Marimekko textile printing factory, Helsinki

Marimekko's textile printing factory is located in Helsinki and operates in the same building as the company's headquarters. The location enables close and inspiring collaboration between the design and product development and printing factory professionals. The printing factory produces over a million meters of printed fabric annually including all of the textiles used in Marimekko home collection, fabrics sold by metre and some of the fabrics used in the ready-to-wear collections and bags and accessories. The fabrics used by the factory are sourced from Germany, Turkey, Peru and Baltic countries.

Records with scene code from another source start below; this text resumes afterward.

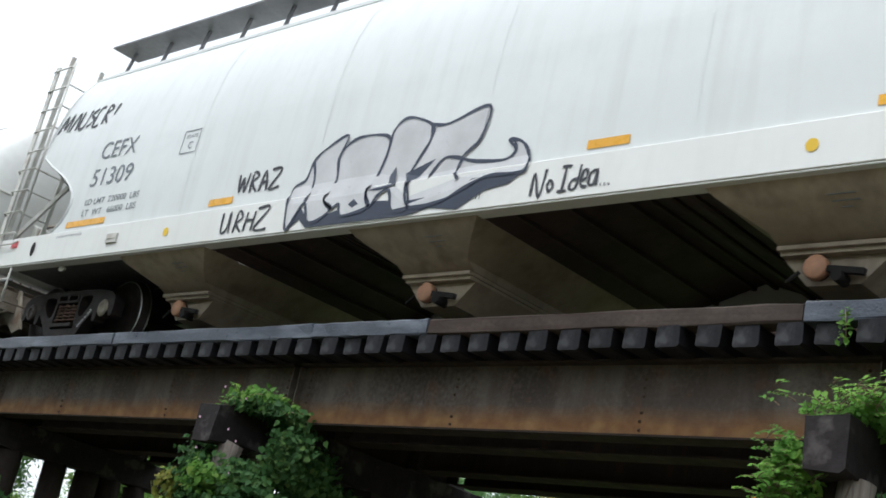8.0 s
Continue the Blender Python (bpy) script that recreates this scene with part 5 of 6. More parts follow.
    for off, form in ((0, bubble), (285, bubble), (570, zed)):
        sh = [(x + off, y - 0.15 * off + 0.03 * off) for x, y in form]
        cx, cy = sum(p[0] for p in sh) / len(sh), sum(p[1] for p in sh) / len(sh)
        shape("graffiti_halo", "white spray halo", INK_WHITE, [(cx + (x - cx) * 1.2, cy + (y - cy) * 1.14) for x, y in sh], 0.002 + 0.0005 * off / 285)
        shape("graffiti_fill", "yellow spray fill", sun_yellow, sh, 0.004)
        low = [(x, max(y, cy + 70)) for x, y in sh]
        shape("graffiti_fill", "blue spray fill", sky_blue, [(cx + (x - cx) * 0.9, cy + 70 + (y - cy - 70) * 0.82) for x, y in low if y > cy + 69], 0.006)
        ribbon(outline, sh, 14, slab(0.008), True)
        ribbon(outline, [(cx - 30, cy - 90), (cx - 10, cy), (cx - 40, cy + 60)], 12, slab(0.009))
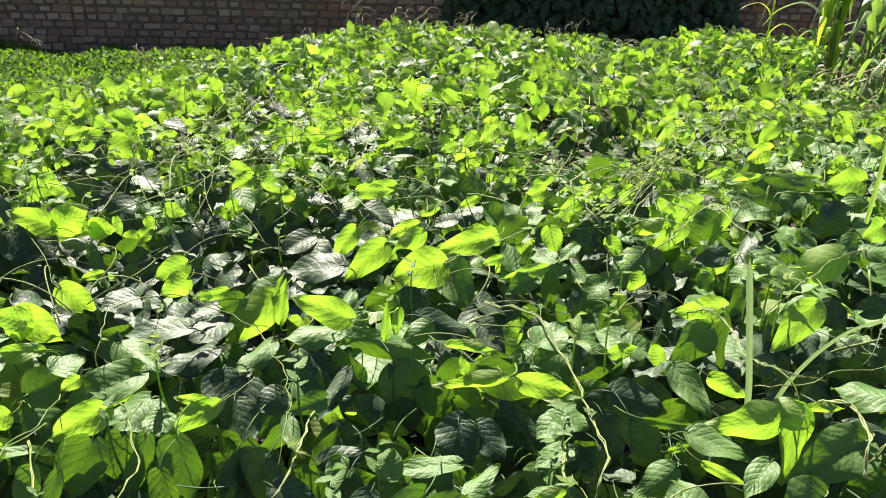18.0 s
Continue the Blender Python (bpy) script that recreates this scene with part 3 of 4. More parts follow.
leaf("young", -0.281, 2.502, 0.489, -63, -57, 173, 0.056, 0.042)
leaf("young", 0.357, 2.506, 0.468, -61, -59, 151, 0.075, 0.036)
leaf("mature", 1.827, 2.507, 0.518, -16, 17, 166, 0.111, 0.062)
leaf("young", 1.784, 2.524, 0.531, -30, -75, 121, 0.143, 0.109)
leaf("old_or_shaded", -0.225, 2.555, 0.449, 6, 22, -104, 0.102, 0.059)
leaf("mature", -0.469, 2.559, 0.478, -23, 3, -154, 0.118, 0.077)
leaf("old_or_shaded", -0.444, 2.570, 0.376, -40, 65, -123, 0.264, 0.119)
leaf("old_or_shaded", -1.047, 2.591, 0.470, -37, 63, -113, 0.191, 0.096)
leaf("young", 0.068, 2.602, 0.482, -36, -74, 137, 0.132, 0.065)
leaf("young", 1.566, 2.613, 0.528, 11, 74, -110, 0.099, 0.029)
leaf("old_or_shaded", -0.135, 2.619, 0.393, -42, -44, 150, 0.100, 0.060)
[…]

Ville Linnapuomi has been working as a sample printer for Marimekko for 10 years already: "I'm working at the sample printing machine. Our job is to make samples and prototypes of the prints before they go into production and make new colourways for archival prints. In addition, we test new base fabrics for printing and new fabric qualities." According to Ville, the best part of his job is its versatility - the prints they work with change often ja and they also work with the other printing machines of the factory when necessary. After 10 years of working with sample printing, special projects offer the most inspiring challenges in Ville's daily work. "For example, once we printed on a fabric made from a birch cellulose fiber. We only had a certain amount of the fabric and the job had to be done correctly in one go. Special projects like these are the most challenging parts of the job and bring a nice change to daily tasks." Ville would also like to deepen his expertise in the field of printing even further in the future.